- Charles Enderlin AFP – JOEL SAGET
Publié le 19/11/2023 à 07:01, mis à jour à 08:31
Recueilli par Pierre Challier
Charles Enderlin, ancien correspondant de France 2 à Jérusalem et auteur de nombreux ouvrages sur le conflit israélo-palestinien vient de publier au Seuil “Israël, l’Agonie d’une Démocratie”. Il analyse la situation en Cisjordanie où l’embrasement menace. Interview.
Depuis le 7 octobre, 190 Palestiniens ont été tués en Cisjordanie. Les attentats augmentent comme la violence des colons israéliens, croissante ces derniers mois. Va-t-on vers l’embrasement ?
On est là face à un cycle “ action-réaction ” complexe. Les unités territoriales, militaires, chargées de veiller au calme sont souvent formées de colons mobilisés. Certains colons très radicaux, pratiquent dans certains secteurs un quasi “ nettoyage ” en évacuant des familles bédouines, obligées de renoncer à leurs terres, à leur maison, augmentant la colère palestinienne, notamment dans les collines au sud d’Hébron. À cela s’ajoutent les opérations militaires « classiques » où l’armée combat des groupes armés palestiniens présents, notamment du Djihad et du Hamas, en procédant également à des arrestations. Cela se passe souvent lors d’échanges de tirs assez intenses, d’où un assez grand nombre de victimes civiles palestiniennes. Mais la plus grande partie de la population est surtout sidérée par la situation. Elle reste calme pour sa part et continue à aller au travail mais elle suit la guerre à Gaza avec une grande inquiétude. Si les bilans de victimes palestiniennes continuent d’augmenter aussi rapidement, on risque d’avoir des réactions beaucoup plus fortes. Ce qui se passera à Jérusalem-Est, dans la vieille ville, à la mosquée Al-Aqsa – qui est également le mont du Temple pour les Juifs- sera déterminant. Les provocations des extrémistes messianiques juifs – qui sont persuadés que cette guerre a été voulue par Dieu avant l’arrivée du Messie – peuvent mettre le feu, tout comme la moindre erreur face au Hezbollah, au sud Liban.
L’intérêt des colons serait-il d’attiser la violence afin de déclencher une guerre d’annexion de la Cisjordanie ?
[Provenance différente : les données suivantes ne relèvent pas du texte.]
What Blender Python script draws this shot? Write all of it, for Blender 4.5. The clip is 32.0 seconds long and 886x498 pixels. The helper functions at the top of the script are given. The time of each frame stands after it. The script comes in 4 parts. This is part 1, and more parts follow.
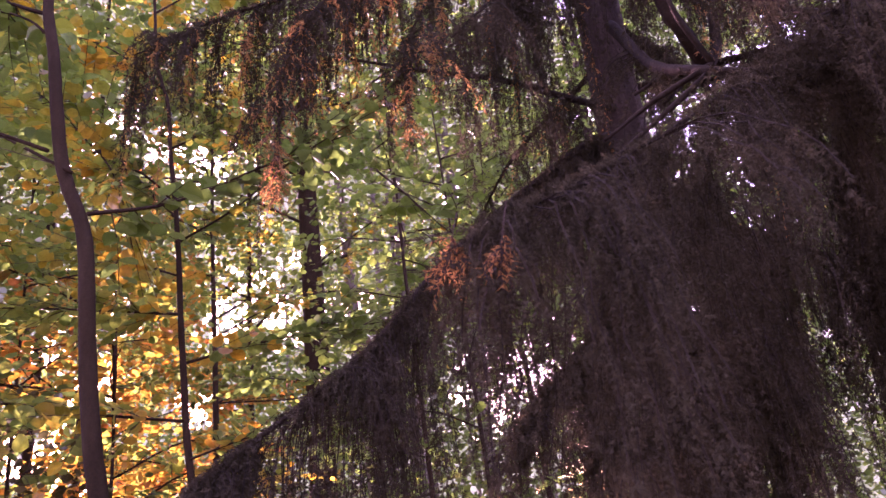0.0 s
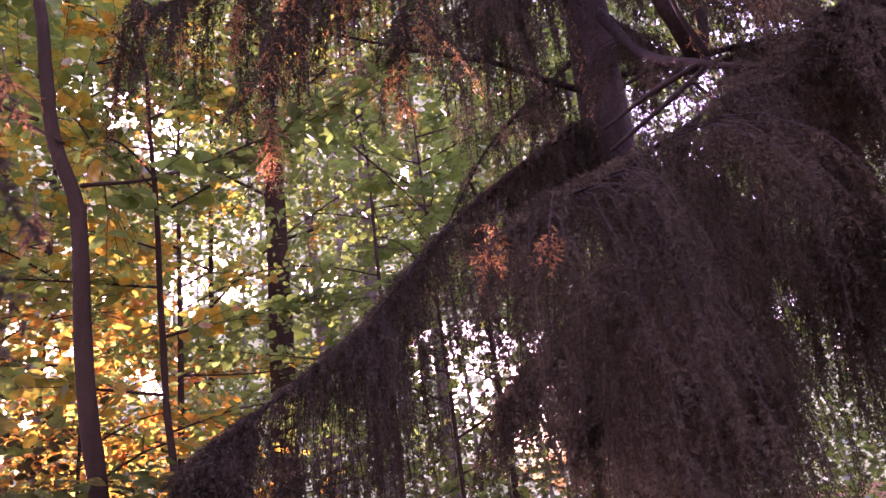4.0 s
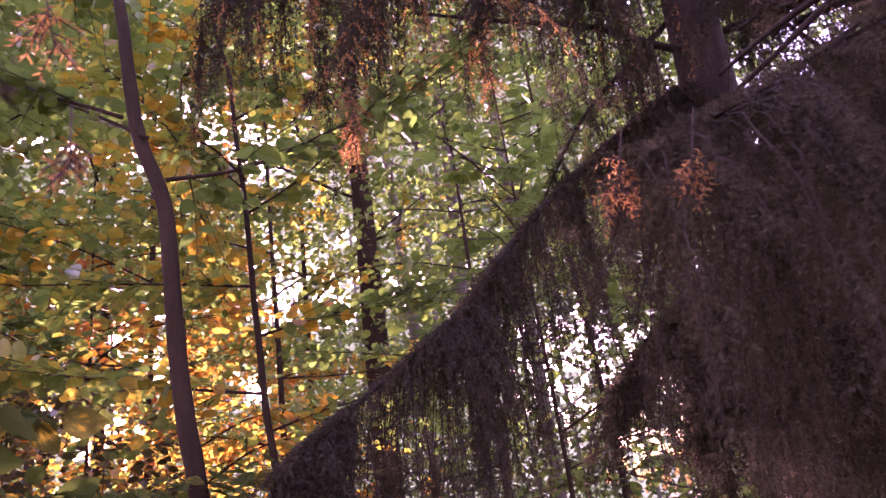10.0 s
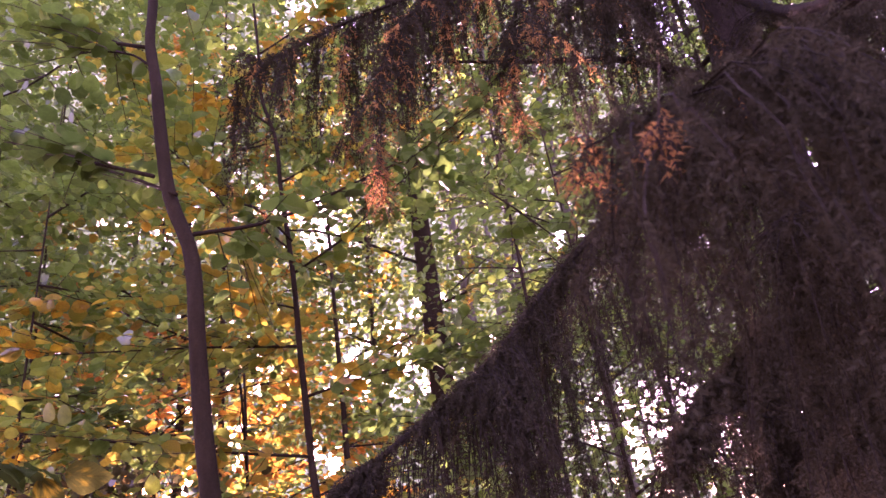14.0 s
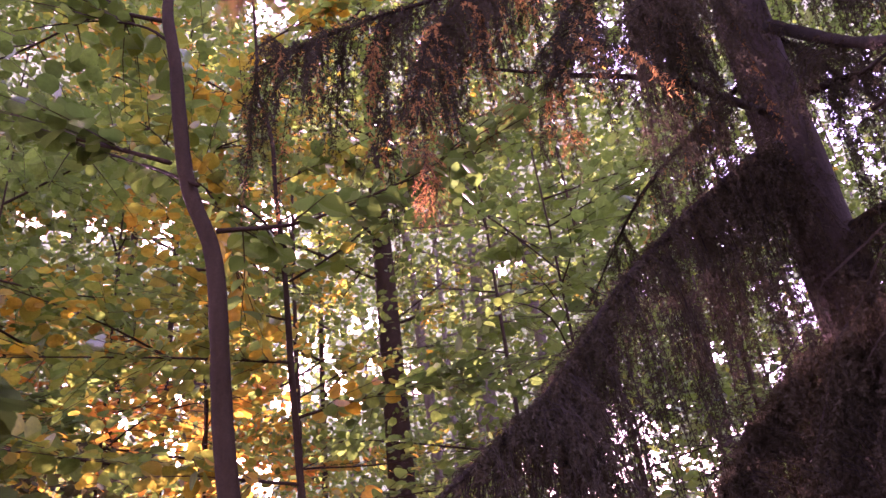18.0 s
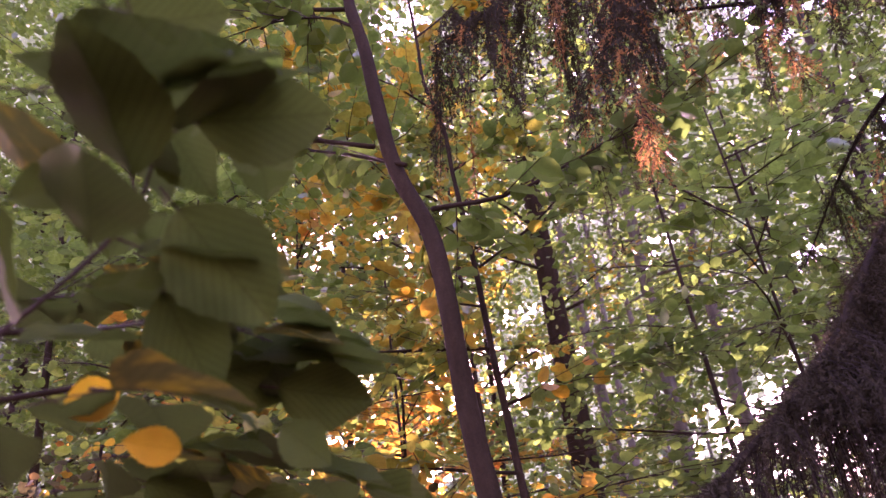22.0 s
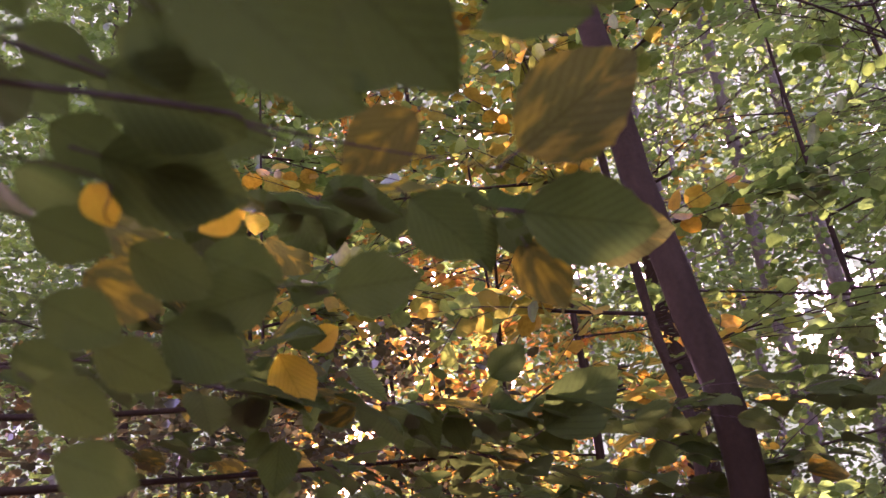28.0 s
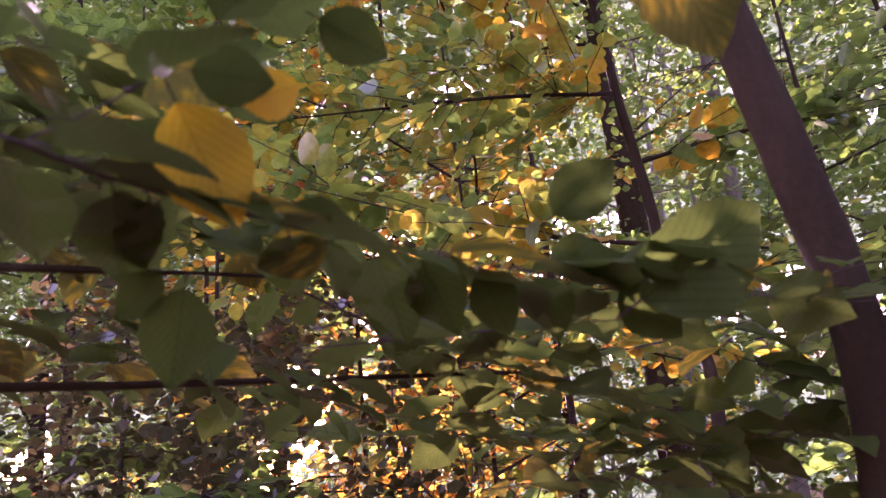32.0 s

Le gouvernement israélien lui-même est annexionniste. La première ligne de son programme, à la veille de son investiture, fin décembre 2022, dit : “ Le peuple juif a un droit exclusif et inaliénable sur la terre d’Israël. Le gouvernement développera l’implantation partout, y compris en Judée-Samarie ”, c’est-à-dire en Cisjordanie. Pour eux, il n’est donc pas question d’un éventuel partage. Benjamin Netanyahu a accordé les clés de la sécurité intérieure et de la colonisation aux colons les plus radicaux. Bezalel Smotrich, chef du Parti sioniste religieux, habite une colonie illégale et il est non seulement ministre des Finances mais aussi ministre délégué au ministère de la Défense, où il a la charge de l’administration civile de la Cisjordanie. C’est-à-dire aussi bien des colonies qu’il veut développer que des Palestiniens dont il bloque le développement.
490 000 colons face à 3 millions de Palestiniens : l’Onu demande depuis des années l’arrêt des implantations. Qu’en pensent les huit autres millions d’Israéliens ?
1 400 tués aux abords de Gaza dans les localités israéliennes, des centaines d’otages… Le public israélien est lui aussi en complète sidération. Cela dit, des sondages montrent que Netanyahu est en chute libre dans l’opinion publique comme les partis sionistes religieux. S’il y avait des élections demain, ils seraient balayés. Ils feront donc tout pour se maintenir…
Quel poids peuvent avoir les Etats-Unis lorsqu’ils demandent des mesures contre ces violences en Cisjordanie ?
Tout dépend de la manière dont l’administration Biden tapera du poing sur la table. Pour l’heure, elle continue à fournir les munitions, et les missiles et assure la défense antiaérienne régionale. Si les Américains le décident, cela peut s’arrêter. D’ailleurs, ils expriment de plus en plus d’inquiétude sur la Cisjordanie.